— Start —

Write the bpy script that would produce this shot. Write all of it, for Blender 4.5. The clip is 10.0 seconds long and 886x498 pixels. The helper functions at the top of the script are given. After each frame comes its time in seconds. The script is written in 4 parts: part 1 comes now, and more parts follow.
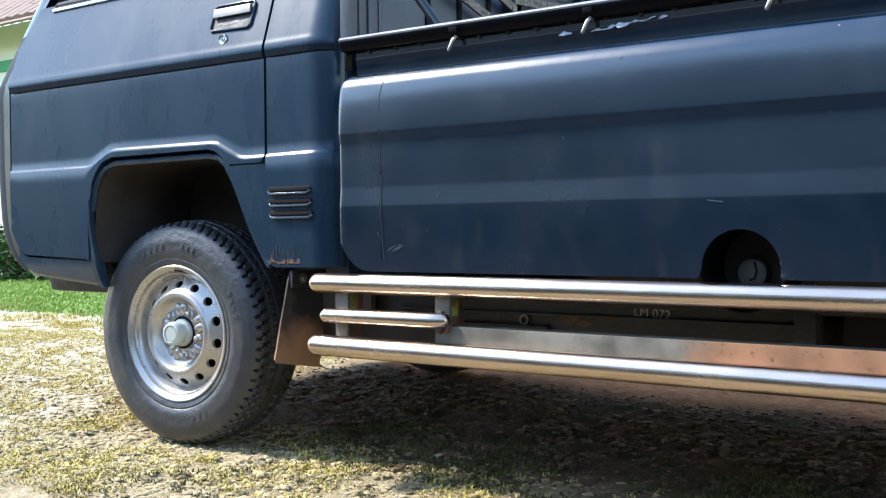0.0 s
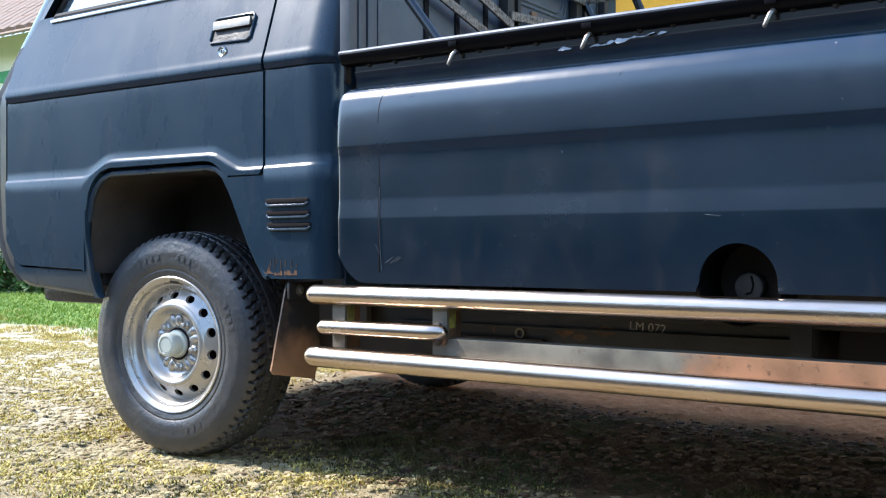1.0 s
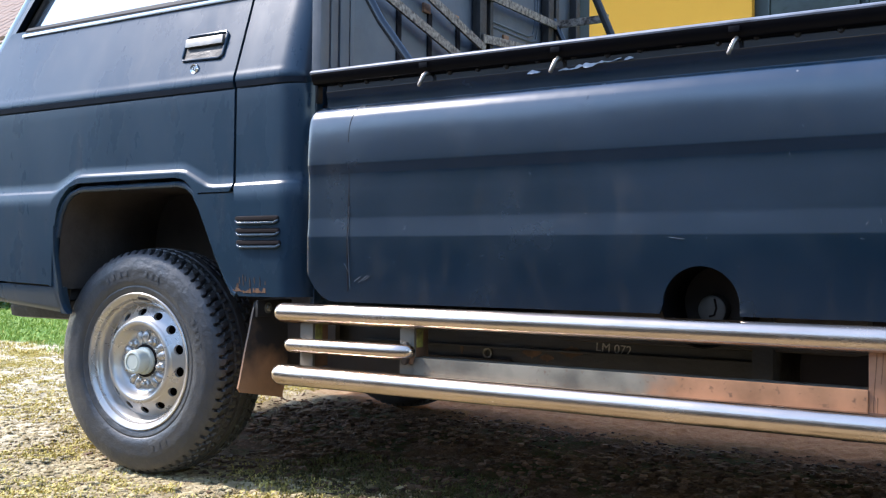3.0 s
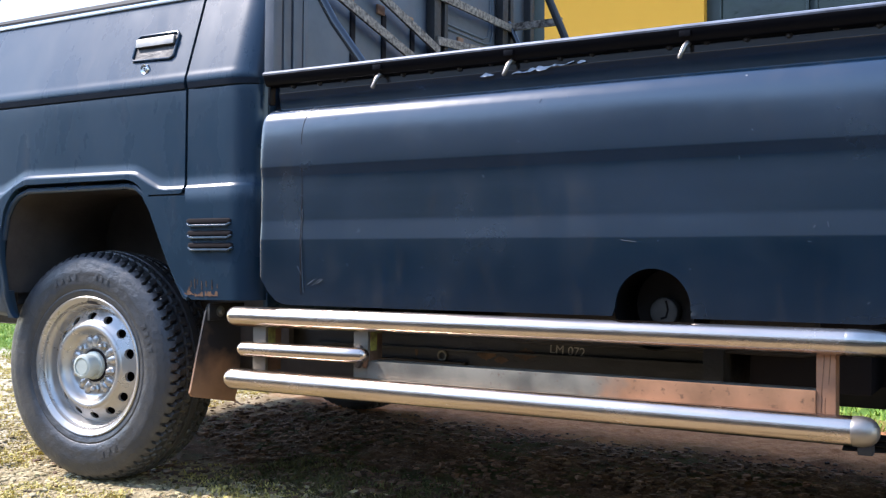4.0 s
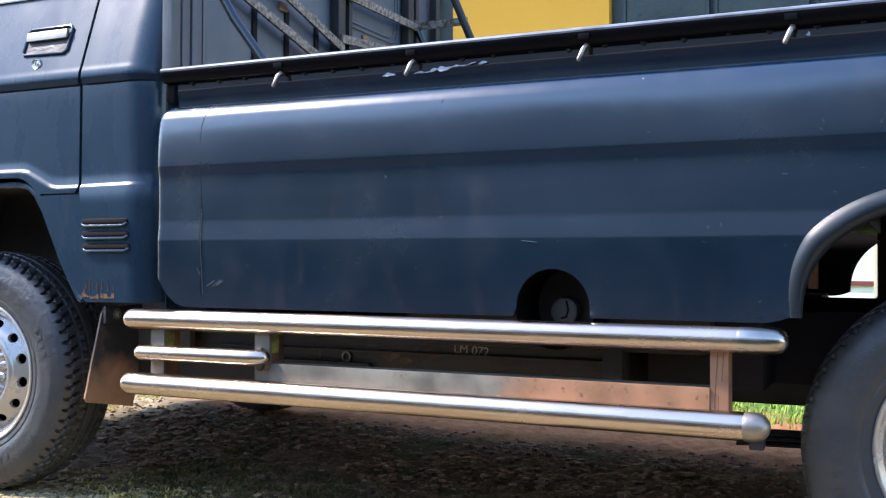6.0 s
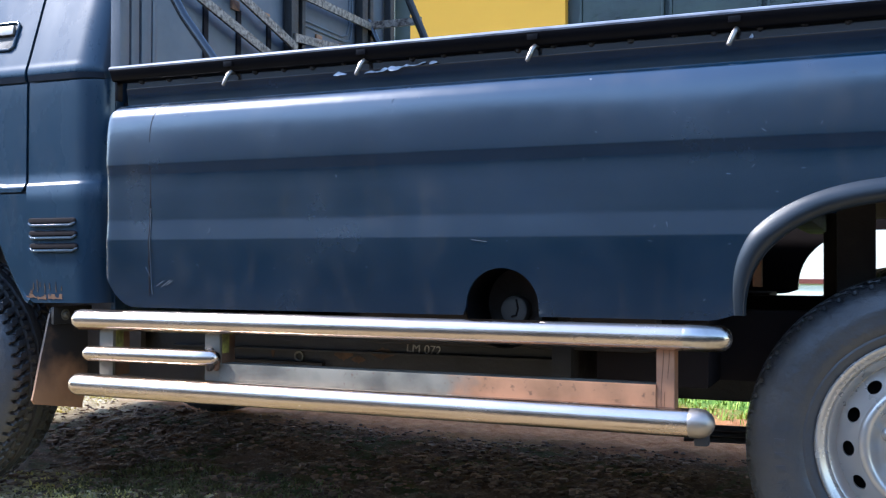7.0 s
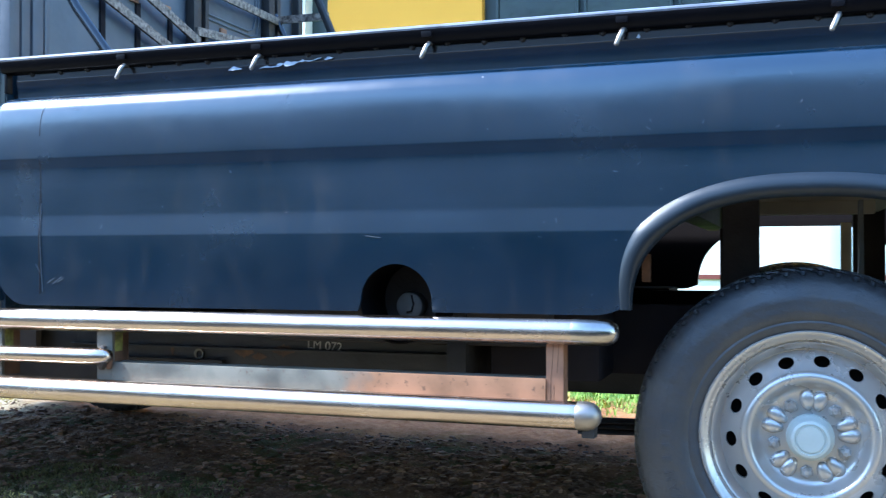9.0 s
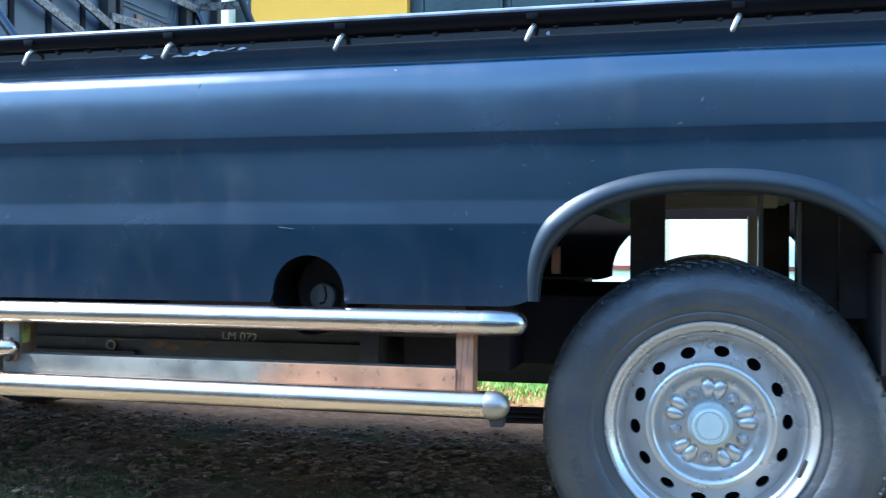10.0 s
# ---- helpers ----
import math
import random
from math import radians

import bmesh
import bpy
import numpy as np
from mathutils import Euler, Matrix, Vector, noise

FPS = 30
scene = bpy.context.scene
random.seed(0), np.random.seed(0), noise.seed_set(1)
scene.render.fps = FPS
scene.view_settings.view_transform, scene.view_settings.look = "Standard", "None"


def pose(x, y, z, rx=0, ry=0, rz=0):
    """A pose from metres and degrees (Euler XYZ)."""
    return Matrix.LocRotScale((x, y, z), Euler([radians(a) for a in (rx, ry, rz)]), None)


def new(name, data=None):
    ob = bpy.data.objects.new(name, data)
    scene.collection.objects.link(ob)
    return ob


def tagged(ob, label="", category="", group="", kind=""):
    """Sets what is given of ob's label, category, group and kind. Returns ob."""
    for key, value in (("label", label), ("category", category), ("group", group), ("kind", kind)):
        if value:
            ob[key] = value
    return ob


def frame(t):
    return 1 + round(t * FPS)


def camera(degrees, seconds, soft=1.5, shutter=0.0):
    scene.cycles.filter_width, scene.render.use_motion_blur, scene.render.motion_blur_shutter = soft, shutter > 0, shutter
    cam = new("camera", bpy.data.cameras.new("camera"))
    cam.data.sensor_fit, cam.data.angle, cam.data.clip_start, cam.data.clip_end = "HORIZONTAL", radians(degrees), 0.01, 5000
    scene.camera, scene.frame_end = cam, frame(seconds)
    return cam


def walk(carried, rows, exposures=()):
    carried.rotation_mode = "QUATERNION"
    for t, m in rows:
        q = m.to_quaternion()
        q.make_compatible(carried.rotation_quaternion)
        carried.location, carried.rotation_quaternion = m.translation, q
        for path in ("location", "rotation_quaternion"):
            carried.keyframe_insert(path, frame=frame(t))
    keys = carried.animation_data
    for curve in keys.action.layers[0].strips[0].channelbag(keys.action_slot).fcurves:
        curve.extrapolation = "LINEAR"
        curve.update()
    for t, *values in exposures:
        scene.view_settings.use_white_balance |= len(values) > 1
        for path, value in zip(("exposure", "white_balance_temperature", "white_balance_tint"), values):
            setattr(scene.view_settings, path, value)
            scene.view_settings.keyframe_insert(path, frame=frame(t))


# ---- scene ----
# camera: seconds, x, y, z, pitch, roll, yaw
cam = camera(47.44, 10.0, 1.15, 0.5)
ROWS = [
    (0.0, 2.256, -1.921, 0.602, -1.30, 0.61, 34.67),
    (0.5, 2.246, -1.933, 0.594, -0.72, 0.42, 34.24),
    (1.0, 2.245, -1.941, 0.593, -0.36, 0.12, 34.04),
    (1.5, 2.250, -1.947, 0.592, -0.02, -0.16, 34.03),
    (2.0, 2.255, -1.949, 0.593, 0.35, -0.40, 33.96),
    (3.5, 2.265, -1.942, 0.592, 0.95, -0.53, 31.40),
    (4.0, 2.266, -1.938, 0.596, 0.87, -0.45, 30.11),
    (4.5, 2.269, -1.932, 0.597, 0.86, -0.40, 28.85),
    (5.0, 2.272, -1.929, 0.598, 0.83, -0.30, 27.59),
    (5.5, 2.273, -1.924, 0.602, 0.77, -0.27, 26.31),
    (7.0, 2.299, -1.919, 0.603, 0.71, -0.08, 22.84),
    (7.5, 2.310, -1.914, 0.606, 0.62, -0.08, 21.78),
    (8.0, 2.325, -1.903, 0.604, 0.68, -0.08, 20.92),
    (8.5, 2.339, -1.900, 0.602, 0.69, -0.04, 19.99),
    (9.0, 2.357, -1.904, 0.602, 0.52, 0.01, 18.60),
    (9.5, 2.370, -1.910, 0.604, 0.24, -0.02, 16.50),
    (10.0, 2.391, -1.914, 0.606, -0.06, -0.25, 14.50),
]
EXPOSURES = [(0.0, 1.84, 5900, 10), (2.0, 1.72, 5950, 13), (5.5, 1.92, 5950, 18), (7.5, 2.06, 5280, 13), (8.5, 2.24, 5150, 10), (10.0, 2.41, 4800, 4)]
walk(cam, [(t, pose(x, y, z, 90 + pitch, roll, yaw)) for t, x, y, z, pitch, roll, yaw in ROWS], EXPOSURES)

# ---- light ----
SUN_TO = Vector((0.90, 0.34, -1.0)).normalized()
sun = new("sun", bpy.data.lights.new("sun", "SUN"))
sun.data.energy, sun.data.angle, sun.data.color = 2.6, radians(4.0), (1.0, 0.91, 0.78)
sun.rotation_euler = SUN_TO.to_track_quat("-Z", "Y").to_euler()
world = bpy.data.worlds.new("world")
scene.world = world
world.use_nodes = True
wn = world.node_tree
sky = wn.nodes.new("ShaderNodeTexSky")
sky.sky_type, sky.sun_disc = "NISHITA", False
sky.sun_elevation = math.asin(-SUN_TO.z)
sky.sun_rotation = math.atan2(-SUN_TO.x, -SUN_TO.y)
sky.air_density, sky.dust_density, sky.ozone_density = 1.5, 0.5, 2.4
wn.nodes["Background"].inputs["Strength"].default_value = 0.15
wn.links.new(sky.outputs[0], wn.nodes["Background"].inputs["Color"])

# ---- materials ----


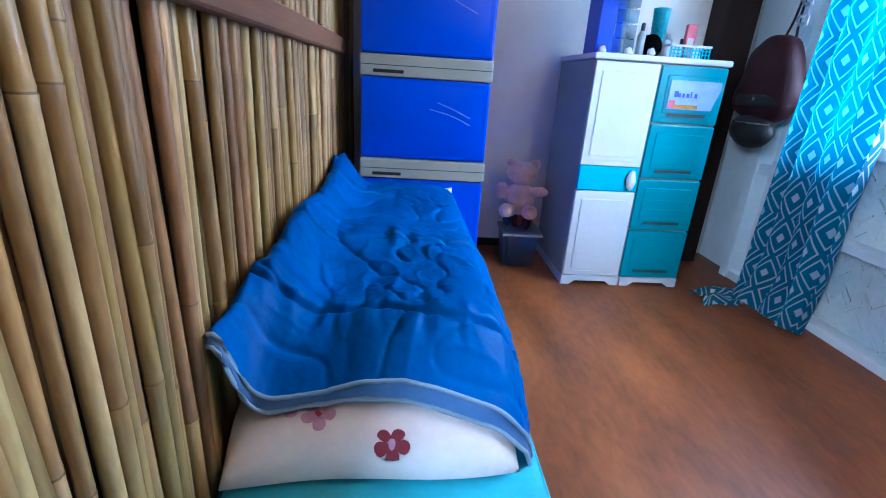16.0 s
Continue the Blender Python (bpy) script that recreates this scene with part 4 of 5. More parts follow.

— End —

## THE EXERCISE
Transcribe each entry above exactly, apart from the pictures.

## RESULT
Write the bpy script that would produce this shot. Write all of it, for Blender 4.5. The clip is 10.0 seconds long and 886x498 pixels. The helper functions at the top of the script are given. After each frame comes its time in seconds. The script is written in 4 parts: part 1 comes now, and more parts follow.
0.0 s
1.0 s
3.0 s
4.0 s
6.0 s
7.0 s
9.0 s
10.0 s
# ---- helpers ----
import math
import random
from math import radians

import bmesh
import bpy
import numpy as np
from mathutils import Euler, Matrix, Vector, noise

FPS = 30
scene = bpy.context.scene
random.seed(0), np.random.seed(0), noise.seed_set(1)
scene.render.fps = FPS
scene.view_settings.view_transform, scene.view_settings.look = "Standard", "None"


def pose(x, y, z, rx=0, ry=0, rz=0):
    """A pose from metres and degrees (Euler XYZ)."""
    return Matrix.LocRotScale((x, y, z), Euler([radians(a) for a in (rx, ry, rz)]), None)


def new(name, data=None):
    ob = bpy.data.objects.new(name, data)
    scene.collection.objects.link(ob)
    return ob


def tagged(ob, label="", category="", group="", kind=""):
    """Sets what is given of ob's label, category, group and kind. Returns ob."""
    for key, value in (("label", label), ("category", category), ("group", group), ("kind", kind)):
        if value:
            ob[key] = value
    return ob


def frame(t):
    return 1 + round(t * FPS)


def camera(degrees, seconds, soft=1.5, shutter=0.0):
    scene.cycles.filter_width, scene.render.use_motion_blur, scene.render.motion_blur_shutter = soft, shutter > 0, shutter
    cam = new("camera", bpy.data.cameras.new("camera"))
    cam.data.sensor_fit, cam.data.angle, cam.data.clip_start, cam.data.clip_end = "HORIZONTAL", radians(degrees), 0.01, 5000
    scene.camera, scene.frame_end = cam, frame(seconds)
    return cam


def walk(carried, rows, exposures=()):
    carried.rotation_mode = "QUATERNION"
    for t, m in rows:
        q = m.to_quaternion()
        q.make_compatible(carried.rotation_quaternion)
        carried.location, carried.rotation_quaternion = m.translation, q
        for path in ("location", "rotation_quaternion"):
            carried.keyframe_insert(path, frame=frame(t))
    keys = carried.animation_data
    for curve in keys.action.layers[0].strips[0].channelbag(keys.action_slot).fcurves:
        curve.extrapolation = "LINEAR"
        curve.update()
    for t, *values in exposures:
        scene.view_settings.use_white_balance |= len(values) > 1
        for path, value in zip(("exposure", "white_balance_temperature", "white_balance_tint"), values):
            setattr(scene.view_settings, path, value)
            scene.view_settings.keyframe_insert(path, frame=frame(t))


# ---- scene ----
# camera: seconds, x, y, z, pitch, roll, yaw
cam = camera(47.44, 10.0, 1.15, 0.5)
ROWS = [
    (0.0, 2.256, -1.921, 0.602, -1.30, 0.61, 34.67),
    (0.5, 2.246, -1.933, 0.594, -0.72, 0.42, 34.24),
    (1.0, 2.245, -1.941, 0.593, -0.36, 0.12, 34.04),
    (1.5, 2.250, -1.947, 0.592, -0.02, -0.16, 34.03),
    (2.0, 2.255, -1.949, 0.593, 0.35, -0.40, 33.96),
    (3.5, 2.265, -1.942, 0.592, 0.95, -0.53, 31.40),
    (4.0, 2.266, -1.938, 0.596, 0.87, -0.45, 30.11),
    (4.5, 2.269, -1.932, 0.597, 0.86, -0.40, 28.85),
    (5.0, 2.272, -1.929, 0.598, 0.83, -0.30, 27.59),
    (5.5, 2.273, -1.924, 0.602, 0.77, -0.27, 26.31),
    (7.0, 2.299, -1.919, 0.603, 0.71, -0.08, 22.84),
    (7.5, 2.310, -1.914, 0.606, 0.62, -0.08, 21.78),
    (8.0, 2.325, -1.903, 0.604, 0.68, -0.08, 20.92),
    (8.5, 2.339, -1.900, 0.602, 0.69, -0.04, 19.99),
    (9.0, 2.357, -1.904, 0.602, 0.52, 0.01, 18.60),
    (9.5, 2.370, -1.910, 0.604, 0.24, -0.02, 16.50),
    (10.0, 2.391, -1.914, 0.606, -0.06, -0.25, 14.50),
]
EXPOSURES = [(0.0, 1.84, 5900, 10), (2.0, 1.72, 5950, 13), (5.5, 1.92, 5950, 18), (7.5, 2.06, 5280, 13), (8.5, 2.24, 5150, 10), (10.0, 2.41, 4800, 4)]
walk(cam, [(t, pose(x, y, z, 90 + pitch, roll, yaw)) for t, x, y, z, pitch, roll, yaw in ROWS], EXPOSURES)

# ---- light ----
SUN_TO = Vector((0.90, 0.34, -1.0)).normalized()
sun = new("sun", bpy.data.lights.new("sun", "SUN"))
sun.data.energy, sun.data.angle, sun.data.color = 2.6, radians(4.0), (1.0, 0.91, 0.78)
sun.rotation_euler = SUN_TO.to_track_quat("-Z", "Y").to_euler()
world = bpy.data.worlds.new("world")
scene.world = world
world.use_nodes = True
wn = world.node_tree
sky = wn.nodes.new("ShaderNodeTexSky")
sky.sky_type, sky.sun_disc = "NISHITA", False
sky.sun_elevation = math.asin(-SUN_TO.z)
sky.sun_rotation = math.atan2(-SUN_TO.x, -SUN_TO.y)
sky.air_density, sky.dust_density, sky.ozone_density = 1.5, 0.5, 2.4
wn.nodes["Background"].inputs["Strength"].default_value = 0.15
wn.links.new(sky.outputs[0], wn.nodes["Background"].inputs["Color"])

# ---- materials ----


16.0 s
Continue the Blender Python (bpy) script that recreates this scene with part 4 of 5. More parts follow.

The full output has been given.